→ Data shown
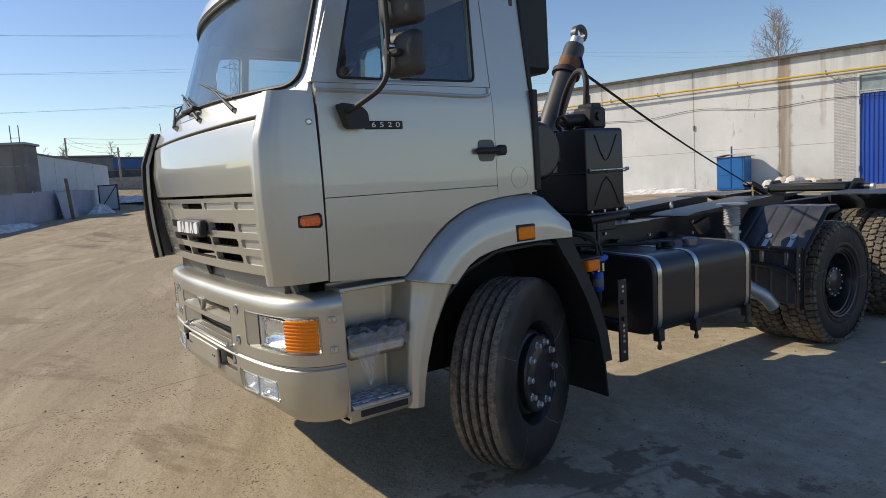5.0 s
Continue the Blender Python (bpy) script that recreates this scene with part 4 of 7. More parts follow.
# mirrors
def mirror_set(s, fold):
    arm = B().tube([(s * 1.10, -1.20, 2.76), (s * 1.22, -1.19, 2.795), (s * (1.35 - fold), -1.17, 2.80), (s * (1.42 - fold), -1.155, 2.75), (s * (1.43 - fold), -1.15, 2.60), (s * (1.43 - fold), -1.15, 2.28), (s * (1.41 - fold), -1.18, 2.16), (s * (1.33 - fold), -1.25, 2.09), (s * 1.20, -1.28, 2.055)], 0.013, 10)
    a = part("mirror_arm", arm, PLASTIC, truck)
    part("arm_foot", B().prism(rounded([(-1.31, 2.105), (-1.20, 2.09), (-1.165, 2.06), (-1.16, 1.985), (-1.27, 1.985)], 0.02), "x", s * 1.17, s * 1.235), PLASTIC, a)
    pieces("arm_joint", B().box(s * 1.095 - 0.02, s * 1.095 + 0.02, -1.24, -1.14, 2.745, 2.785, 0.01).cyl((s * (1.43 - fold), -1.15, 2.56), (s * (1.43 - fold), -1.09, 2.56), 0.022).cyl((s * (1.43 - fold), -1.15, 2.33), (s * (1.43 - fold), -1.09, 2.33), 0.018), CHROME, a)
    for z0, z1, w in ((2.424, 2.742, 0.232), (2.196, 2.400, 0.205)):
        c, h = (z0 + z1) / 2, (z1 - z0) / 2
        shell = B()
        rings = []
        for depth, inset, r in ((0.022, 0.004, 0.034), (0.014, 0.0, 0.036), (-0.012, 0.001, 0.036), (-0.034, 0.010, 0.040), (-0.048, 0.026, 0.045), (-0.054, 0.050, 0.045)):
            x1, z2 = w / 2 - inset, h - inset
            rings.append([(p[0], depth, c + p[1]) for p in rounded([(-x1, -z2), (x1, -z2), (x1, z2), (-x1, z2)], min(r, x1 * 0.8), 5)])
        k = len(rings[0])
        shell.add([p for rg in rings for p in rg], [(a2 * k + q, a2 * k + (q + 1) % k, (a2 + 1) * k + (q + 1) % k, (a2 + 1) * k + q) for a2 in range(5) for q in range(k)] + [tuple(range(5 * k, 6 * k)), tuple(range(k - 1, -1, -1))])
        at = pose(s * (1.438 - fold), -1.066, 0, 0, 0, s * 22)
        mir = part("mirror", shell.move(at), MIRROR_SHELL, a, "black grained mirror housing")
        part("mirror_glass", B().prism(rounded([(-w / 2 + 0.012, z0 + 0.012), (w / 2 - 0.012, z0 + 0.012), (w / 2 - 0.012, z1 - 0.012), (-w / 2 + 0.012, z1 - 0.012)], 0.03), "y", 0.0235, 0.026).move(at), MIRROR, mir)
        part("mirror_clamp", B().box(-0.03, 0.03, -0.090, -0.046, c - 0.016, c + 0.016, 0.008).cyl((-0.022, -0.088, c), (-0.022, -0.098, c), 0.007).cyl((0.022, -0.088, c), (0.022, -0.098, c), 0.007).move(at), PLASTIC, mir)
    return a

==

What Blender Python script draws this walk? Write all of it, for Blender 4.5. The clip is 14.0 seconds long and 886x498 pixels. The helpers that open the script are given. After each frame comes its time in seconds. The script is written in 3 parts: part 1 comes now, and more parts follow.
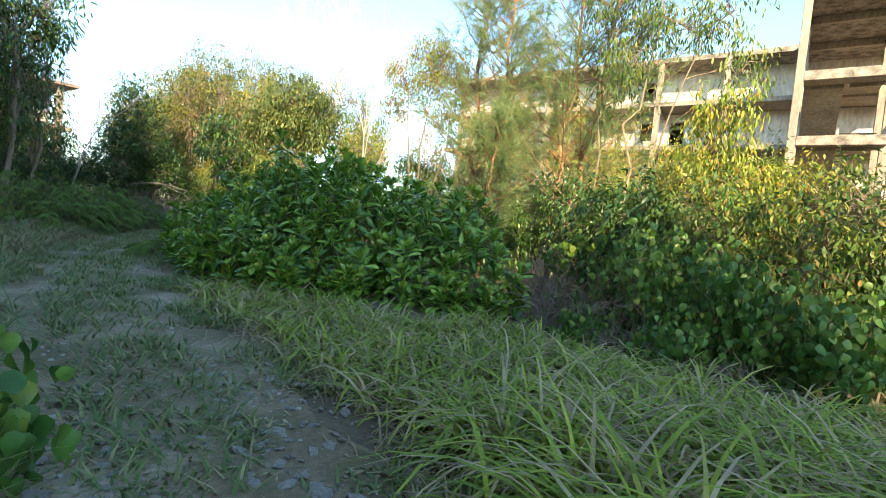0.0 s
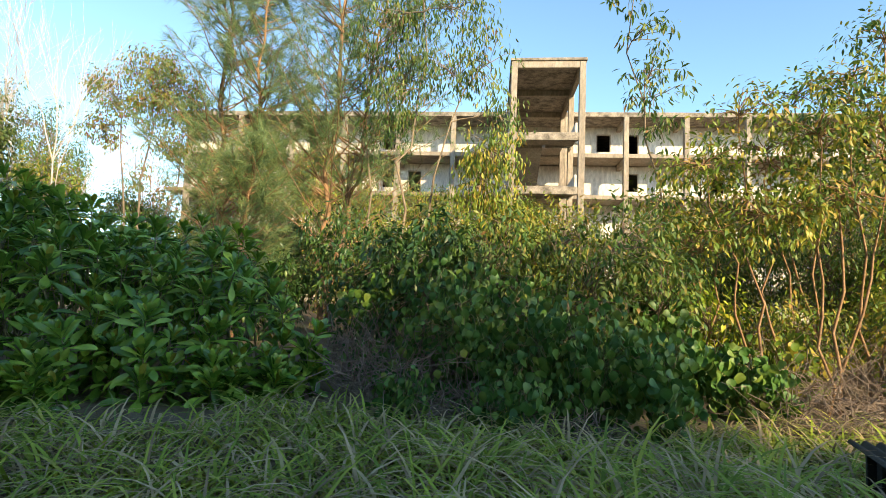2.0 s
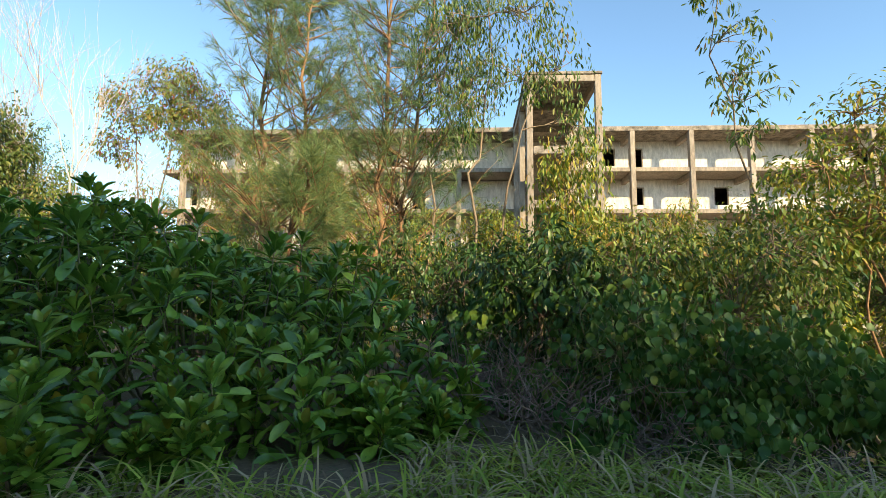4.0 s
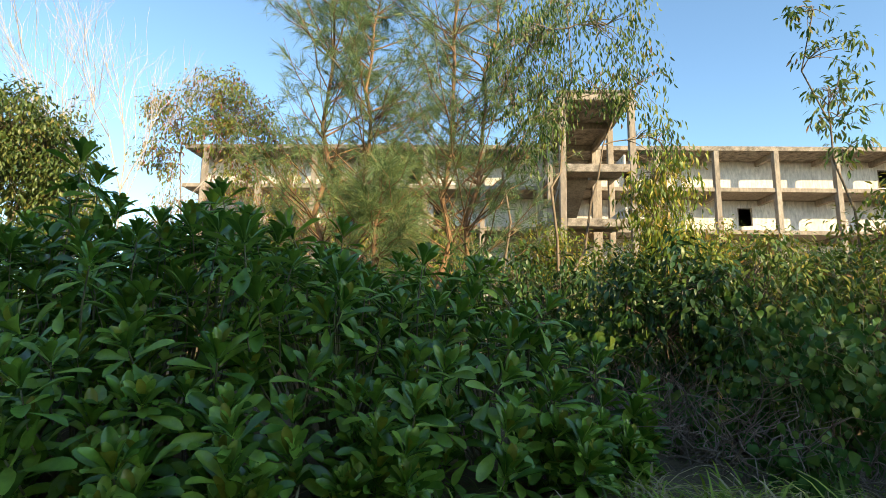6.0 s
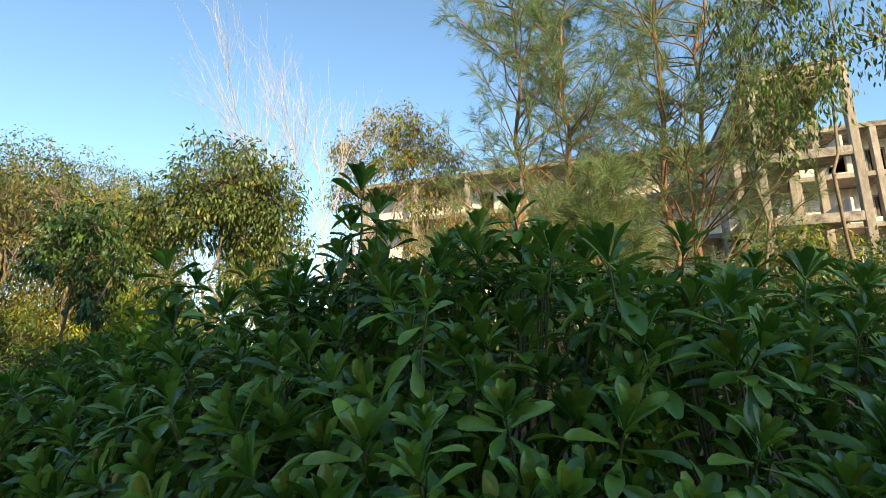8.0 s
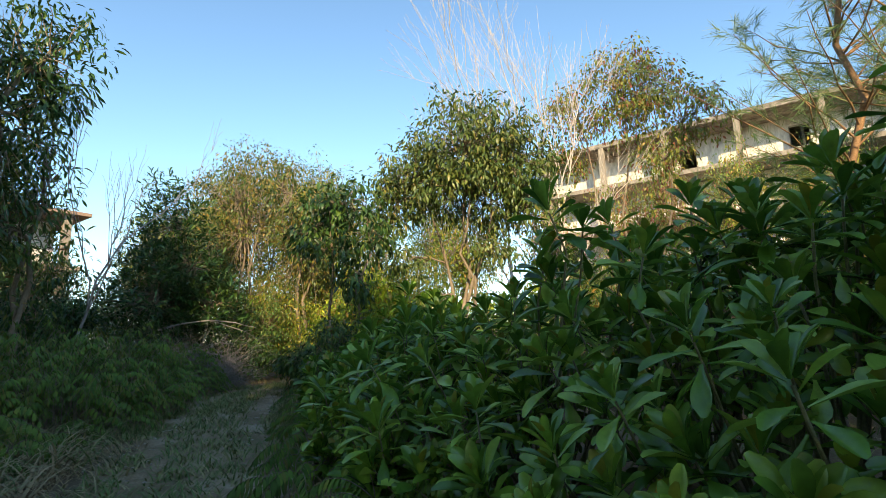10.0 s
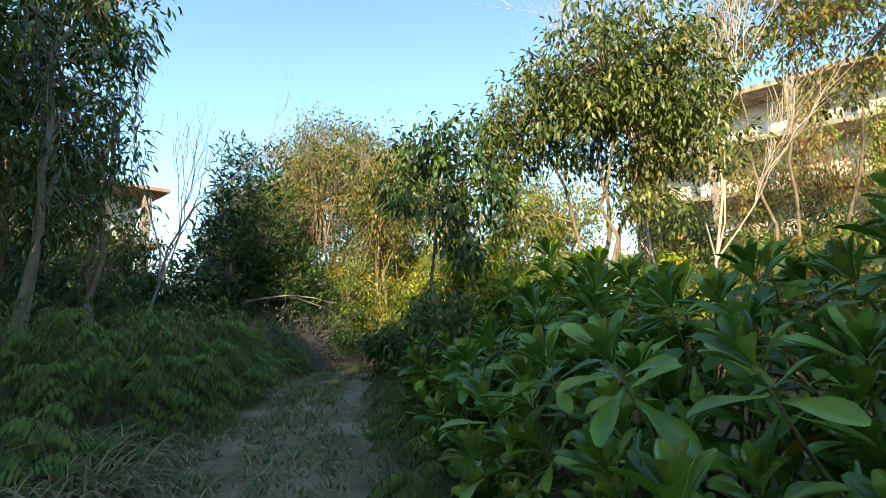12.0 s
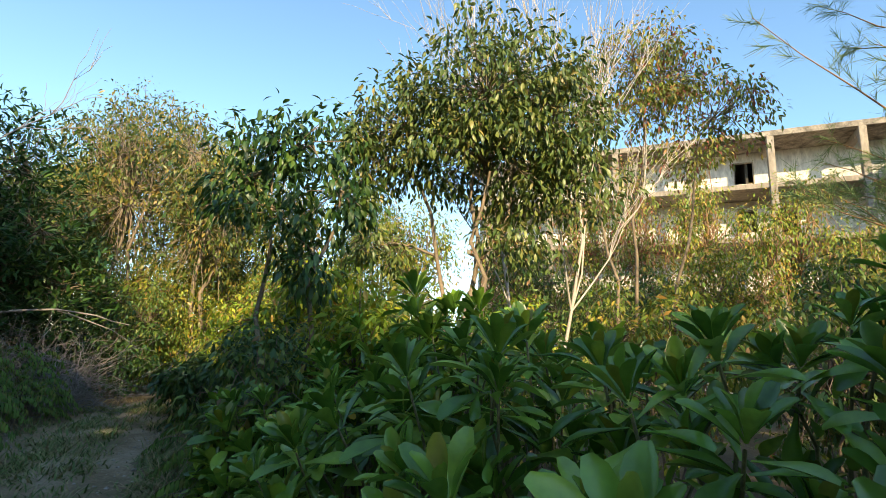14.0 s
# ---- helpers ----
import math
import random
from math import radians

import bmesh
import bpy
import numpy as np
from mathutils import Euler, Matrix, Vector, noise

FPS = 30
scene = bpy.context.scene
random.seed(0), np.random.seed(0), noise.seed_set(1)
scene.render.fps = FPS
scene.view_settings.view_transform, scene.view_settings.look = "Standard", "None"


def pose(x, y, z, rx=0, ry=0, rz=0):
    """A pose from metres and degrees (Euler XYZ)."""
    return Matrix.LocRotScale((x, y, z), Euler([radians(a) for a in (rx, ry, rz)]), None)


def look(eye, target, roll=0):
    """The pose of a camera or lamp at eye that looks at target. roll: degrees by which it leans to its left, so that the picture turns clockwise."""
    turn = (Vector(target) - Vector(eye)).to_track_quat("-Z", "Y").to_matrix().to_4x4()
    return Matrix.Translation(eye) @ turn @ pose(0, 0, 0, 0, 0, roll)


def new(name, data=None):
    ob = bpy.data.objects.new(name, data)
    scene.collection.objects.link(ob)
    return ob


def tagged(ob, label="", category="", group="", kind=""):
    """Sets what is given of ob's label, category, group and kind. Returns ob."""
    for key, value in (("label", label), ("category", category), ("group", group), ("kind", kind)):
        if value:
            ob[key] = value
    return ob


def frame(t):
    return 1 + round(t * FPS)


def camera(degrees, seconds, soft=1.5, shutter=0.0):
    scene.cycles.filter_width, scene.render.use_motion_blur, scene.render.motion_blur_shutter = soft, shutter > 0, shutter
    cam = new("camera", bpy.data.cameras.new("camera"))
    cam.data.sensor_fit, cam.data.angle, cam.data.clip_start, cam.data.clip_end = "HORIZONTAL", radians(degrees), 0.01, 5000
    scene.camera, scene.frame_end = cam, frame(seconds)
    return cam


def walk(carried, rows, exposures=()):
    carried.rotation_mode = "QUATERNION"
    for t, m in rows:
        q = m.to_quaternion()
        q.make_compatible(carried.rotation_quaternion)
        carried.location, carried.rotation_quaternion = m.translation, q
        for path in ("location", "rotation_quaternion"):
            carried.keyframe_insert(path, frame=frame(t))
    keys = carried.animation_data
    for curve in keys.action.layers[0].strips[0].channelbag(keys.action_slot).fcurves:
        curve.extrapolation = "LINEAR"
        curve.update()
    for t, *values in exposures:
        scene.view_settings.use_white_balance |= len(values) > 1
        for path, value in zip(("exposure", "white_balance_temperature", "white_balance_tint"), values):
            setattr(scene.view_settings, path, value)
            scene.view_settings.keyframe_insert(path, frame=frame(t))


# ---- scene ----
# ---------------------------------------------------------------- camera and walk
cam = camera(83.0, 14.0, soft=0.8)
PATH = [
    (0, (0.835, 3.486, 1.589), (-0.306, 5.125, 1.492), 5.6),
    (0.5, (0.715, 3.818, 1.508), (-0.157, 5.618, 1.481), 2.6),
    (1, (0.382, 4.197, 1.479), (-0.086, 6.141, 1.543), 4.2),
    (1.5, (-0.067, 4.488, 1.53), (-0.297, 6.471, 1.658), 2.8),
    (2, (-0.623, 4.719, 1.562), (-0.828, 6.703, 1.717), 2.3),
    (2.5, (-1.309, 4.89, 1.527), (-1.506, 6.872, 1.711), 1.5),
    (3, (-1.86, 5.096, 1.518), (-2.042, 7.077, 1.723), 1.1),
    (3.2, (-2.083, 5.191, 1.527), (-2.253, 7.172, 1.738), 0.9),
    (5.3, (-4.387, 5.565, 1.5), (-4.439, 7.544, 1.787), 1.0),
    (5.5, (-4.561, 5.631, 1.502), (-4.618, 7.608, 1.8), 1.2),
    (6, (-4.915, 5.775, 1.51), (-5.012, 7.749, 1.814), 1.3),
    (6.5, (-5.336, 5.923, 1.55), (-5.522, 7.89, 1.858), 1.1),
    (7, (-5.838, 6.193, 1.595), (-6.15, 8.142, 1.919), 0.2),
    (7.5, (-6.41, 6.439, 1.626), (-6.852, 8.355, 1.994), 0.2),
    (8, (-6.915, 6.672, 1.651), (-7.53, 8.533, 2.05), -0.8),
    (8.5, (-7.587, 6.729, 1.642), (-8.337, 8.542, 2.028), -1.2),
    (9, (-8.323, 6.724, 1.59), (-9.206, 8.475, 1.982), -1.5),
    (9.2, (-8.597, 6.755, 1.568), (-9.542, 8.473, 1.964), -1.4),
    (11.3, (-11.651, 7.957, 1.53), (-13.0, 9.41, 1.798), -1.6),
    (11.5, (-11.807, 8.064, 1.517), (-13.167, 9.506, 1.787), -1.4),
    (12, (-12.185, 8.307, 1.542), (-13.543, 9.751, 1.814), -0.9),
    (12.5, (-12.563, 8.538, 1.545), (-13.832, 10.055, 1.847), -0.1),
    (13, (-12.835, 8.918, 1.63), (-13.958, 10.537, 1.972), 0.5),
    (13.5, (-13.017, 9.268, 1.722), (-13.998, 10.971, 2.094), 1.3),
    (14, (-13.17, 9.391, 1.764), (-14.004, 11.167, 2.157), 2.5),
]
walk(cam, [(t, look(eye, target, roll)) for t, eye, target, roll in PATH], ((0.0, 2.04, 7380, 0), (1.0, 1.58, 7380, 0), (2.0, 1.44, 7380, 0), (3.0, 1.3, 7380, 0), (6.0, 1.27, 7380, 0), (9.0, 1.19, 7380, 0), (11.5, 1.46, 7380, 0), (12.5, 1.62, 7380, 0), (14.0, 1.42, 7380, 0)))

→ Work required
Nothing but the lines from the one with "curve.update()" through the one with "scene.view_settings.keyframe_insert(path, frame=frame(t))" should be repeated, and each exactly.

→ Result for this task
        curve.update()
    for t, *values in exposures:
        scene.view_settings.use_white_balance |= len(values) > 1
        for path, value in zip(("exposure", "white_balance_temperature", "white_balance_tint"), values):
            setattr(scene.view_settings, path, value)
            scene.view_settings.keyframe_insert(path, frame=frame(t))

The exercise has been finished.